--- PROBLEM TO WORK ON ---
Retype nothing but the lines from the start of the material up to and including the line with "what is given". Pictures don't belong in the copy.

--- COLLECTED MATERIAL ---

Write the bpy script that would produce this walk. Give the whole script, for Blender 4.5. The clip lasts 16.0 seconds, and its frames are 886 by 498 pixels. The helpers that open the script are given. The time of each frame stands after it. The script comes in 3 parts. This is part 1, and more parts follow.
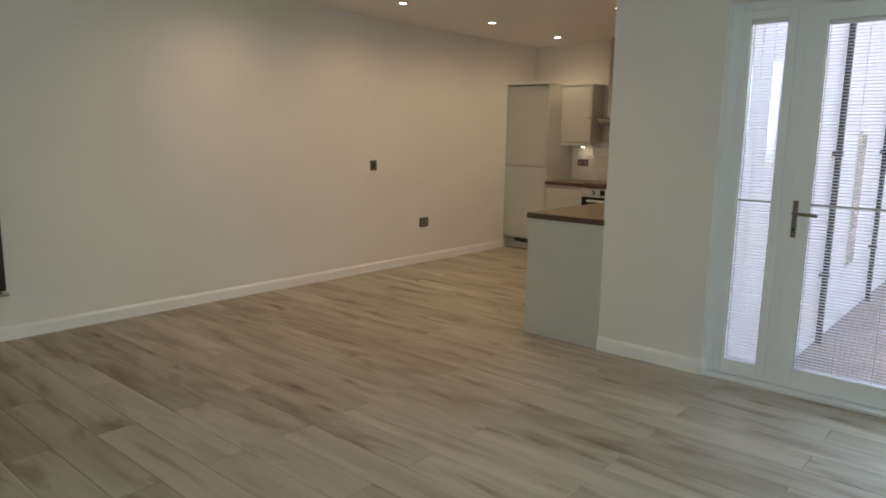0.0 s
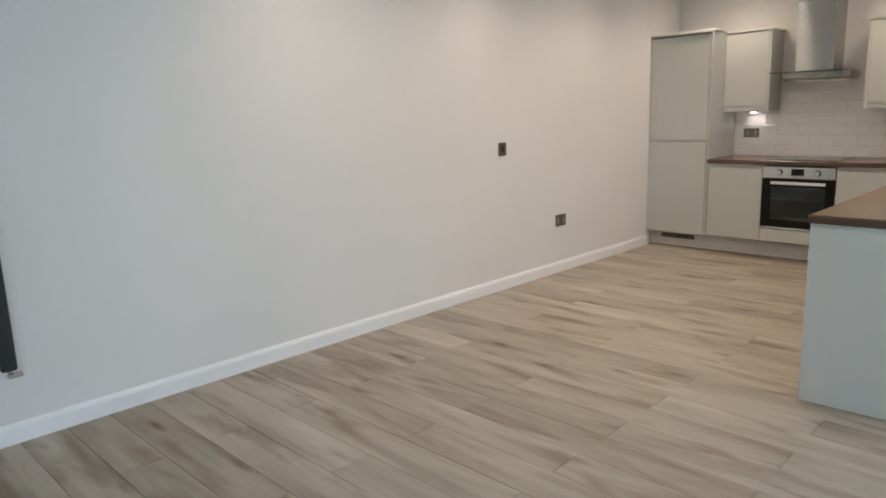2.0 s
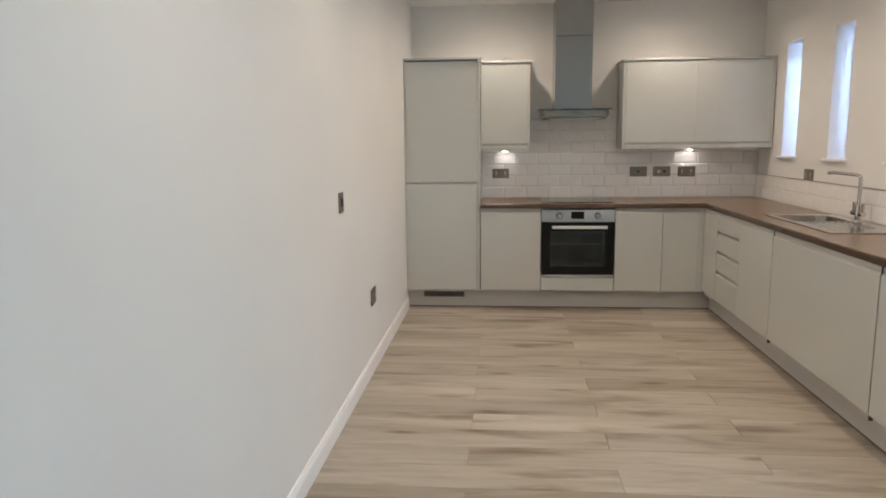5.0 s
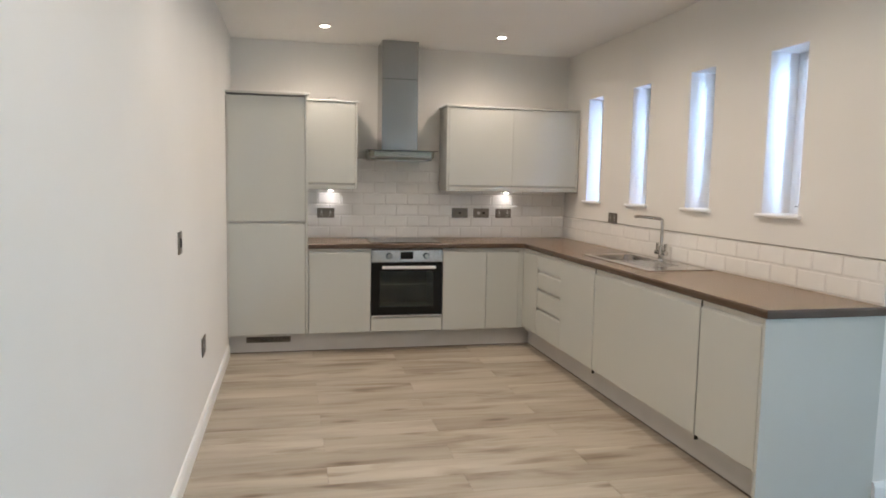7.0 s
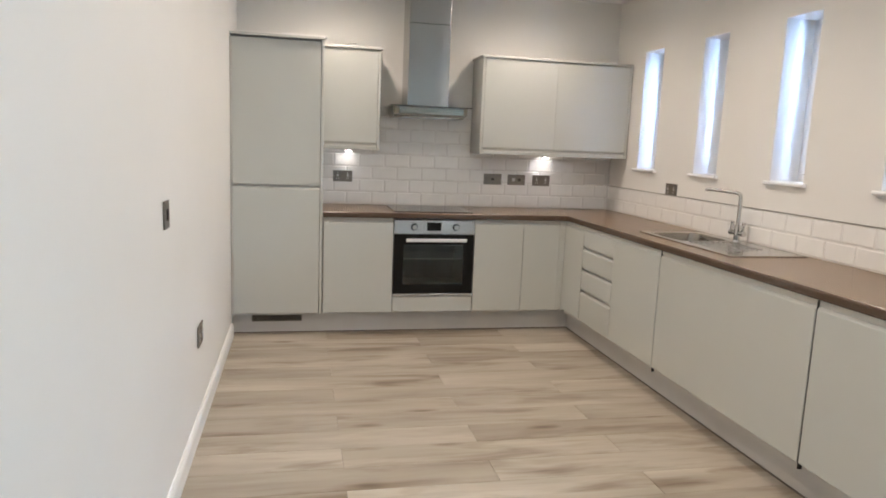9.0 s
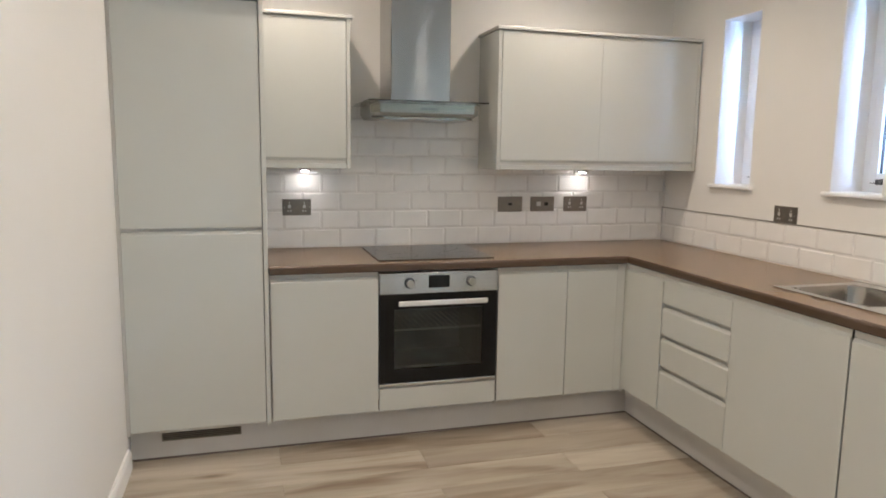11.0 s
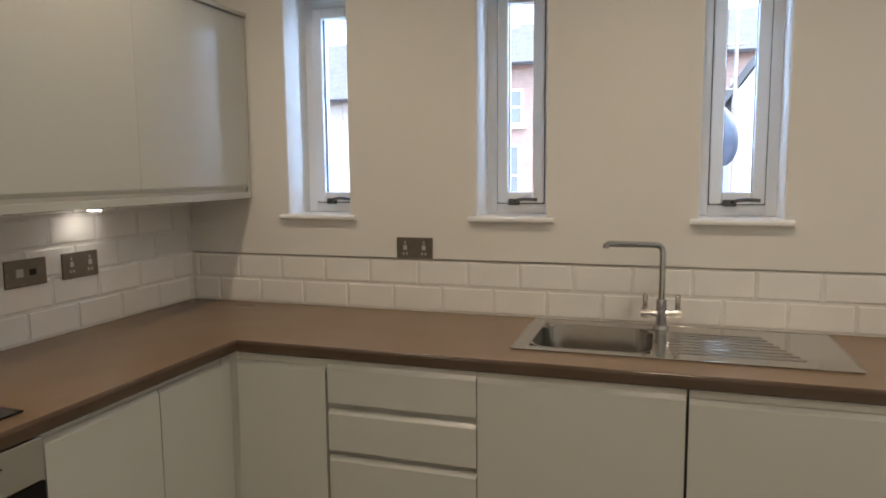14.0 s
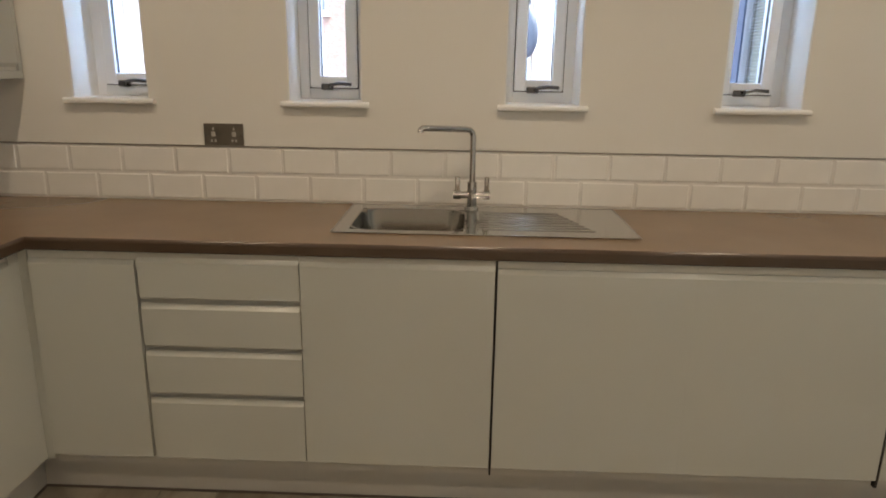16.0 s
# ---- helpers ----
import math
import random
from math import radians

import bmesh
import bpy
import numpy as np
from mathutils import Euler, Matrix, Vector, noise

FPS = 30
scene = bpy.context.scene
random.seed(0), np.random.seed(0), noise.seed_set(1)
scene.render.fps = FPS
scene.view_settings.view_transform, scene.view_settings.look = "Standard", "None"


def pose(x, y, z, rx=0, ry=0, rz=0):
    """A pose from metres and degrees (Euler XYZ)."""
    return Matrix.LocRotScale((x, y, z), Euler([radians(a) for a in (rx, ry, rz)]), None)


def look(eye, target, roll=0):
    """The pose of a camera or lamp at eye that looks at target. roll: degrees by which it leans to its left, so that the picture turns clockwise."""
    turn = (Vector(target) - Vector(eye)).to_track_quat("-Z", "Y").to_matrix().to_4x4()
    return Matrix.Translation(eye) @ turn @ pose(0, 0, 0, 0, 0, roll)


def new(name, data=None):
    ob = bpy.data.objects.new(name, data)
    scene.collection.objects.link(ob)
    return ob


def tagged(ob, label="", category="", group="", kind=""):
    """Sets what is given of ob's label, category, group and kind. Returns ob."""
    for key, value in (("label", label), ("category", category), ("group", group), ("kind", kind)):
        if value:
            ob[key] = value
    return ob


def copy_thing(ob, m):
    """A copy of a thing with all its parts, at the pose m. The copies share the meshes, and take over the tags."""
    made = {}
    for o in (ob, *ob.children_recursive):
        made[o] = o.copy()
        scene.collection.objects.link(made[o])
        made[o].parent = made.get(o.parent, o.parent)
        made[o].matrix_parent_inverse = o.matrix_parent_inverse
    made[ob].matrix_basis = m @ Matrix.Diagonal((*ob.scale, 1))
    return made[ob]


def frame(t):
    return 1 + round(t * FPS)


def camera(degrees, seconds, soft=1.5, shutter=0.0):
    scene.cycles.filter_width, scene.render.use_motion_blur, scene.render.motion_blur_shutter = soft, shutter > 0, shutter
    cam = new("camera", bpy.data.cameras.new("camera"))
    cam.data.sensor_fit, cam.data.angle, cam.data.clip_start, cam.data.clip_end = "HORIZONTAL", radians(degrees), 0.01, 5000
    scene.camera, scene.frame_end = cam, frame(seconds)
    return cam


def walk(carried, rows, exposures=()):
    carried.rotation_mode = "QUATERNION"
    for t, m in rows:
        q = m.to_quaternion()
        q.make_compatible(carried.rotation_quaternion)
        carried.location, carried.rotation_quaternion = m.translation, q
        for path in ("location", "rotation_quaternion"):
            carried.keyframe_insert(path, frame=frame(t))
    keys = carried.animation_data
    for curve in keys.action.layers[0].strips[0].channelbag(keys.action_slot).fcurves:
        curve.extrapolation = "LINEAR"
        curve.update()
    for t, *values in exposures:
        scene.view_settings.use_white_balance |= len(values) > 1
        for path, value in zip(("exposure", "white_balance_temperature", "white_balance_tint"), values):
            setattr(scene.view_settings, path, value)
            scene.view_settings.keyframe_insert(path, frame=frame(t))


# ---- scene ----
cam = camera(65.9, 16.0, soft=1.8)
PATH = [
    (0, (5.194, 0.204, 1.467), (3.904, 1.695, 1.136), 1.0),
    (0.5, (4.862, 0.361, 1.48), (3.556, 1.843, 1.165), -0.0),
    (1, (4.4, 0.632, 1.482), (2.98, 1.992, 1.118), -0.7),
    (1.5, (3.913, 0.809, 1.45), (2.498, 2.178, 1.098), -1.8),
    (2, (3.408, 0.964, 1.424), (2.027, 2.358, 1.035), -1.8),
    (2.5, (2.892, 1.032, 1.429), (1.521, 2.438, 1.051), -0.5),
    (3, (2.355, 1.141, 1.443), (1.166, 2.694, 1.03), -2.3),
    (3.5, (1.885, 1.294, 1.433), (0.772, 2.914, 1.066), -2.2),
    (4, (1.41, 1.387, 1.432), (0.612, 3.189, 1.094), -3.0),
    (4.5, (1.044, 1.573, 1.428), (0.538, 3.477, 1.086), -2.2),
    (5, (0.803, 1.738, 1.44), (0.632, 3.705, 1.127), -0.6),
    (5.2, (0.722, 1.793, 1.447), (0.66, 3.775, 1.185), -0.8),
    (7.5, (0.467, 1.867, 1.427), (0.93, 3.803, 1.235), 1.7),
    (8, (0.443, 1.92, 1.419), (0.911, 3.852, 1.198), 1.9),
    (8.5, (0.476, 2.159, 1.41), (0.928, 4.086, 1.118), 1.4),
    (9, (0.462, 2.55, 1.427), (0.874, 4.483, 1.121), 2.3),
    (9.2, (0.486, 2.677, 1.409), (0.888, 4.612, 1.111), 1.7),
    (11.5, (0.54, 4.73, 1.45), (1.223, 6.592, 1.186), 0.3),
    (12, (0.538, 5.143, 1.466), (1.463, 6.897, 1.207), -0.3),
    (12.5, (0.549, 5.445, 1.473), (1.796, 6.987, 1.215), -1.3),
    (13, (0.624, 5.695, 1.459), (2.033, 7.092, 1.206), -1.4),
    (13.5, (0.648, 5.877, 1.443), (2.336, 6.925, 1.217), -0.7),
    (14, (0.582, 6.064, 1.458), (2.473, 6.675, 1.233), -0.5),
    (14.5, (0.568, 6.087, 1.463), (2.513, 6.463, 1.189), 0.5),
    (15, (0.56, 6.094, 1.44), (2.524, 6.288, 1.118), 0.5),
    (15.5, (0.55, 6.09, 1.430), (2.502, 6.21, 1.016), 0.8),
    (16, (0.546, 6.087, 1.425), (2.476, 6.147, 0.905), 0.9),
]
EXPOSURES = [(0.0, 3.2, 8100, 16), (0.5, 3.22, 8000, 15), (1.0, 3.53, 7000, 19), (1.5, 4.0, 6450, 18), (3.0, 3.97, 6100, 16), (5.0, 4.04, 6050, 16), (8.0, 4.3, 5950, 15), (9.2, 4.38, 5850, 15), (11.5, 4.34, 5950, 14), (13.0, 3.97, 6150, 16), (14.0, 3.52, 6450, 12), (15.0, 3.32, 7000, 9), (16.0, 3.52, 6850, 12)]
walk(cam, [(t, look(eye, target, roll)) for t, eye, target, roll in PATH], EXPOSURES)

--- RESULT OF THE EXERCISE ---
Write the bpy script that would produce this walk. Give the whole script, for Blender 4.5. The clip lasts 16.0 seconds, and its frames are 886 by 498 pixels. The helpers that open the script are given. The time of each frame stands after it. The script comes in 3 parts. This is part 1, and more parts follow.
0.0 s
2.0 s
5.0 s
7.0 s
9.0 s
11.0 s
14.0 s
16.0 s
# ---- helpers ----
import math
import random
from math import radians

import bmesh
import bpy
import numpy as np
from mathutils import Euler, Matrix, Vector, noise

FPS = 30
scene = bpy.context.scene
random.seed(0), np.random.seed(0), noise.seed_set(1)
scene.render.fps = FPS
scene.view_settings.view_transform, scene.view_settings.look = "Standard", "None"


def pose(x, y, z, rx=0, ry=0, rz=0):
    """A pose from metres and degrees (Euler XYZ)."""
    return Matrix.LocRotScale((x, y, z), Euler([radians(a) for a in (rx, ry, rz)]), None)


def look(eye, target, roll=0):
    """The pose of a camera or lamp at eye that looks at target. roll: degrees by which it leans to its left, so that the picture turns clockwise."""
    turn = (Vector(target) - Vector(eye)).to_track_quat("-Z", "Y").to_matrix().to_4x4()
    return Matrix.Translation(eye) @ turn @ pose(0, 0, 0, 0, 0, roll)


def new(name, data=None):
    ob = bpy.data.objects.new(name, data)
    scene.collection.objects.link(ob)
    return ob


def tagged(ob, label="", category="", group="", kind=""):
    """Sets what is given of ob's label, category, group and kind. Returns ob."""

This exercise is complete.